Paul on Clippers loss to Hawks: ‘We’ve got to get better all around’

The Clippers’ roller coaster was at the bottom of another agonizingly stomach-churning dip on Monday.

They’re up, down and all around, and one consistent thing is that the Clippers have been inconsistent.

The Clippers held a 2-point halftime lead over the first-place Eastern Conference Atlanta Hawks, but the second half was all Eastern Conference-leading Hawks and dunks and stuff in a 107-98 Atlanta victory at Staples Center. The Clippers had 21 turnovers and missed 18 of 25 3-pointers, and Atlanta made 13 3-pointers.

It seemed cruel that the Clippers defense took a turn backward since Dennis Rodman was watching from behind the Clippers bench.

"Defensively, we have no presence right now, on the ball, off the ball, we’re late in rotations," said Chris Paul. "A lot of that is me, trying to contain these guards on the ball. We’ve just got to get better all around."

DeAndre Jordan feels he and veterans need to set the tone defensively.

"You see it in spurts of us having the right tools to be a great defensive team and also there are times when we look like we don’t know what we’re doing," Jordan said. "I feel that starts with me and a lot of guys who have been here before. A lot of it is us being down in our stance and being ready. I feel we were a second late on everything tonight. That’s why they got a lot of easy looks."
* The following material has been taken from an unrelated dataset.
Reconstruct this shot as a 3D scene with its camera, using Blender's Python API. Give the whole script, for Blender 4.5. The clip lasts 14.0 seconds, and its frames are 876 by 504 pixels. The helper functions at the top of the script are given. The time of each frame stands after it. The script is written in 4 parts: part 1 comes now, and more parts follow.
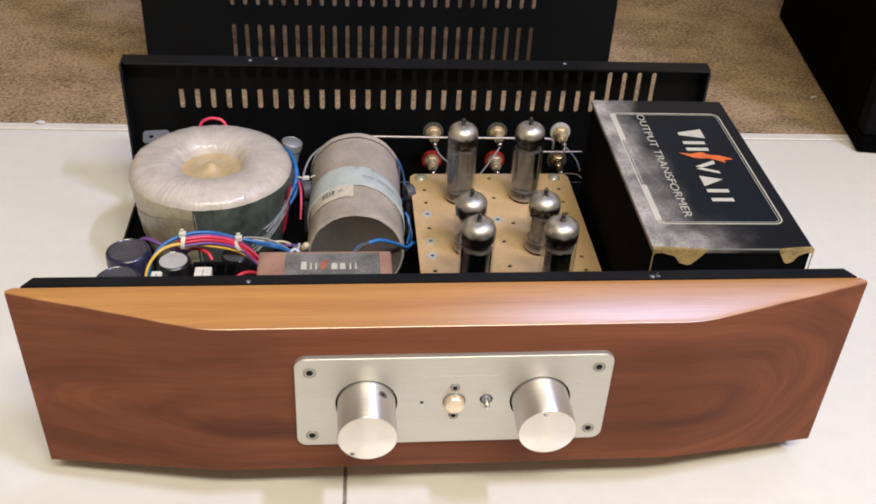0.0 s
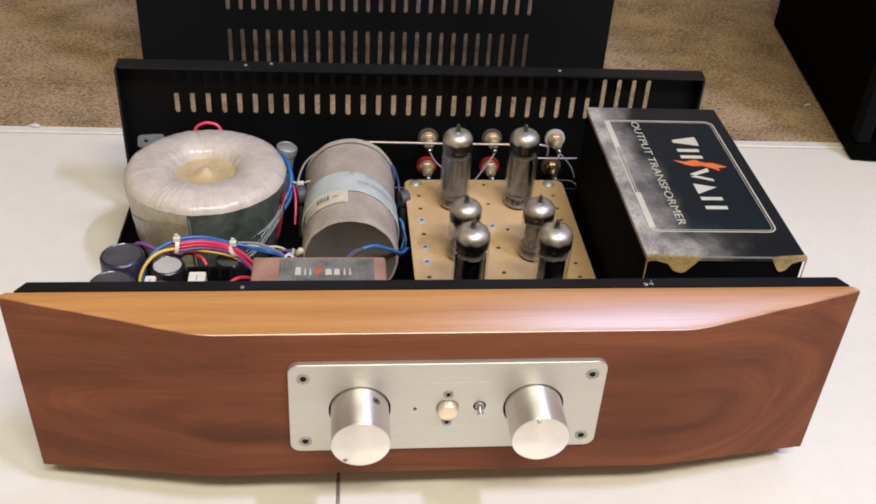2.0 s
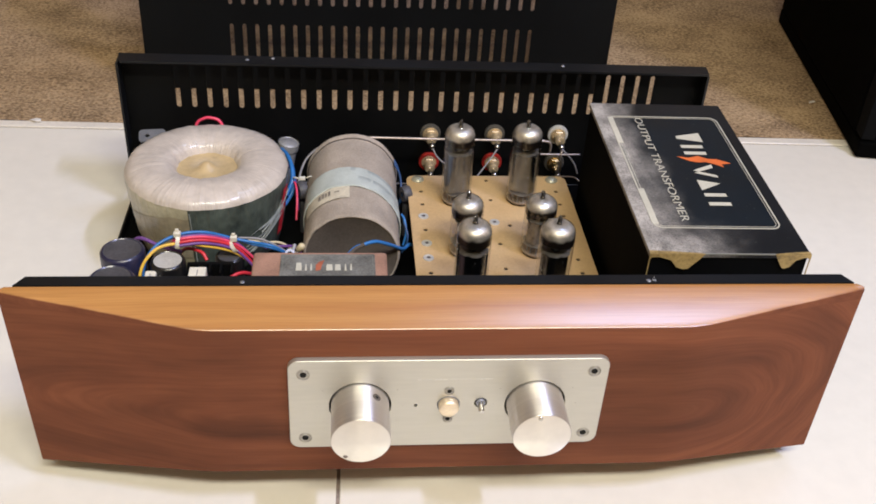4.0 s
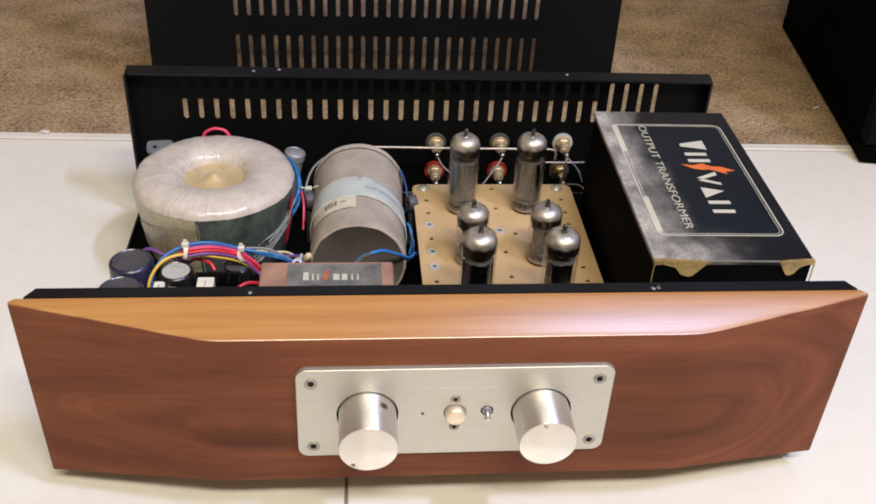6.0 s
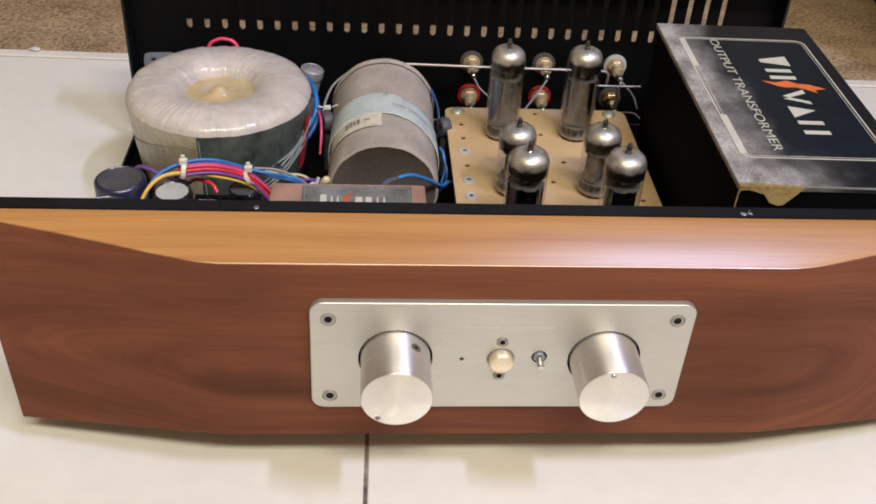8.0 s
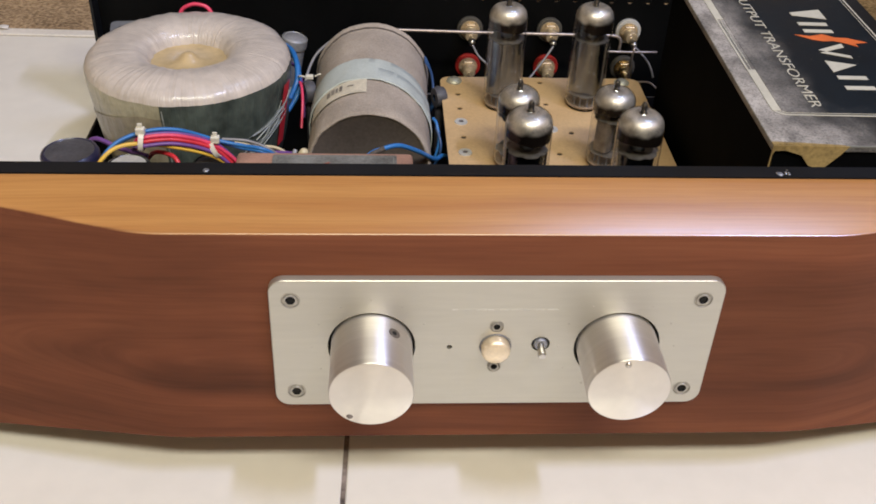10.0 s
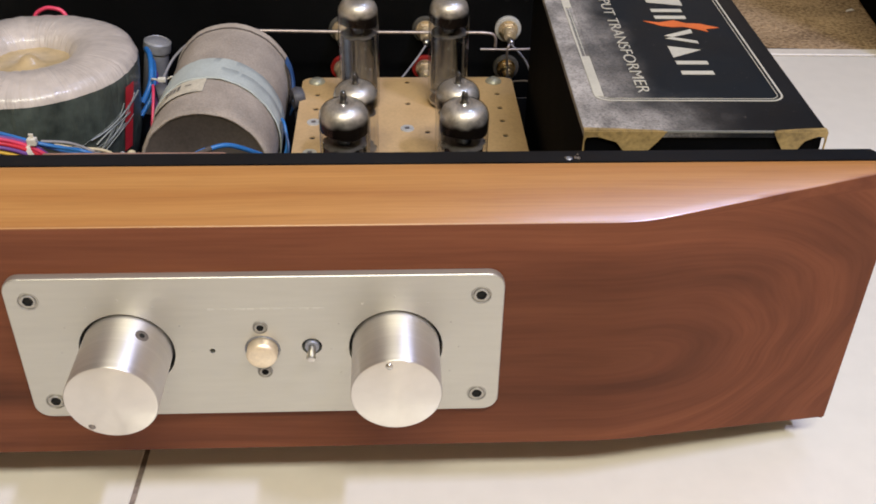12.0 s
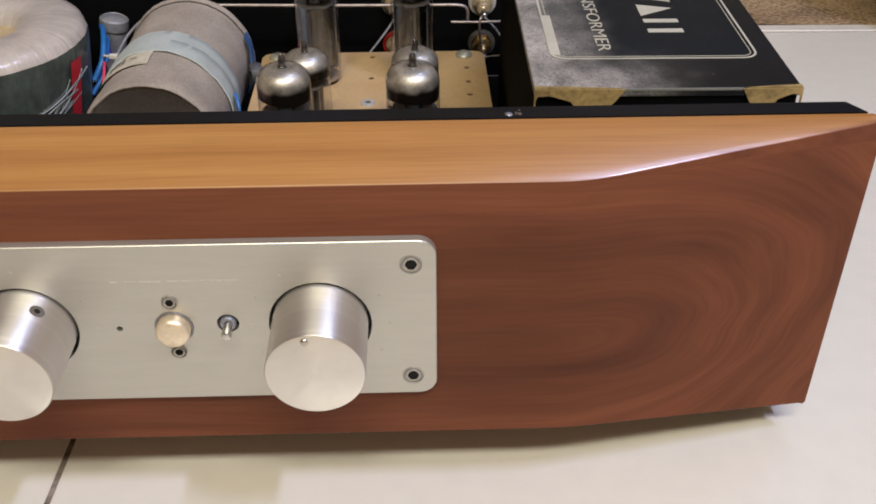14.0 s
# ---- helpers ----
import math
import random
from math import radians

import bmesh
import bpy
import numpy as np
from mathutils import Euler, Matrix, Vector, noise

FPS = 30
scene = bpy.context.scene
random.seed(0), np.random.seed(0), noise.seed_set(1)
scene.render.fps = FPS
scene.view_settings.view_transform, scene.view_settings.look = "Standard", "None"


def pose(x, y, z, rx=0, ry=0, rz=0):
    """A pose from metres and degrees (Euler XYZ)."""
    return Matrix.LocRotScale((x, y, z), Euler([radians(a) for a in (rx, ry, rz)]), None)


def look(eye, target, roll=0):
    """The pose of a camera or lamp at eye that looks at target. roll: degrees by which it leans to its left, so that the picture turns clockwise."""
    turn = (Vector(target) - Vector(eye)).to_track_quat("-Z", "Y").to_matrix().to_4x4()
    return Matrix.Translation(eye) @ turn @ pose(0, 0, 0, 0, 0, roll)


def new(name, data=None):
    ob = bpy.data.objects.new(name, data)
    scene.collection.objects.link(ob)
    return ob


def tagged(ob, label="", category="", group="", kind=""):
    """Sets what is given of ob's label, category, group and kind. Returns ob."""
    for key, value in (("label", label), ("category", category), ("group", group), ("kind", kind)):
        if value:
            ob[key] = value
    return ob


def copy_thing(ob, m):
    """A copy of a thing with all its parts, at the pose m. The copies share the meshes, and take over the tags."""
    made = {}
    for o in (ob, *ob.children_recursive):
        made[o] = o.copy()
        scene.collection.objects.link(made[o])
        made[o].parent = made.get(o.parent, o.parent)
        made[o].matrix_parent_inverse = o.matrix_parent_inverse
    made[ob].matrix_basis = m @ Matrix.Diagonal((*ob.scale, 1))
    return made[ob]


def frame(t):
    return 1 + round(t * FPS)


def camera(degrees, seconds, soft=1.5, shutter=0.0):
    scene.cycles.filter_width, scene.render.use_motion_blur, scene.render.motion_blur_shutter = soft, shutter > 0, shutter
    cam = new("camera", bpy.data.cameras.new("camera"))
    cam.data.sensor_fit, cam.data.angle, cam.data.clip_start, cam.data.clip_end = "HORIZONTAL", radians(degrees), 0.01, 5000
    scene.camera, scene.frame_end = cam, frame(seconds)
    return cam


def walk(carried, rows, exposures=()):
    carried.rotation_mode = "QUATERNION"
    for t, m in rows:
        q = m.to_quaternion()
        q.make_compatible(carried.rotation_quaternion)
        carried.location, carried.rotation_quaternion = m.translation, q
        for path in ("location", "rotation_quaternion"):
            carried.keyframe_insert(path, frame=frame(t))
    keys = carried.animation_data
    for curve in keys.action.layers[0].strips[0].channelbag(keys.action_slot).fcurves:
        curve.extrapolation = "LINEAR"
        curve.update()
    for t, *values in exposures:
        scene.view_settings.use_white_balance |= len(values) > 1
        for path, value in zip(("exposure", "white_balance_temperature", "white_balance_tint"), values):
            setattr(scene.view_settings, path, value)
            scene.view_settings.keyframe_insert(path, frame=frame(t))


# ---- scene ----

Paul Millsap and Jeff Teague scored 23 and 20 points, respectively. Paul, who had the responsibility of guarding fellow Wake Forest alum Teague, played just 33 minutes because of foul trouble.

The Clippers (23-12) are a disappointing 7-9 against opponents that had a winning record when they played. Atlanta – which has won 19 of its last 21 games – is responsible for two of those losses.

"I think that we’re a good team, we just have to get through the whole season," Doc Rivers said. "Many teams in the Western Conference have struggled against good teams. That’s just the way it is. It’s tough to win when you turn the ball over the way we turned the ball over. We missed wide open shots. I didn’t mind that. I thought both teams did."

Blake Griffin didn’t think too much should be gleaned from the Clippers’ struggles against winning teams, even though the season is nearly at the midway point.

"It’s probably too soon (for concern)," Griffin said. "We’ve got a lot of basketball left to play and a lot of time. We still have 3 1/2 months and a lot of basketball. This moment in December or January is not the time to give up and think that we are really in trouble. We just have to find it."

Usually, Doc Rivers speaks to reporters first after games, but on Monday, Paul spoke first. Rivers said he was talking to a couple of guys.

Asked what the mood was like in the locker room, DeAndre Jordan said: "You’re a little ticked off any time you lose a basketball game, especially a game that you feel you had the opportunity to win. I feel it should wake us up more and let us know what good basketball teams are doing and how we need to take another step or two steps in order to be able to compete at the highest level every night. We need to wake up a little bit and know that everything is around the corner."

Jordan – whom Doc Rivers called "Rodmanish" last month – surely impressed as he became the first NBA player in history to score 15-plus points and add 16-plus rebounds, 3-plus blocks, 2-plus steals and shoot 100 percent from the floor, according to the Elias Sports Bureau. Jordan made all seven of his shots.

Asked about that, Jordan took a closer look at the stat sheet and then said he probably had a text message waiting from his grandmother, who celebrated her 80th birthday at a Clippers game recently. He said he would’ve rather have a win, however.

But with the turnovers – Blake Griffin and J.J. Redick each having five – and defensive lapses, the Clippers were on that stomach-churning part of the roller coaster again.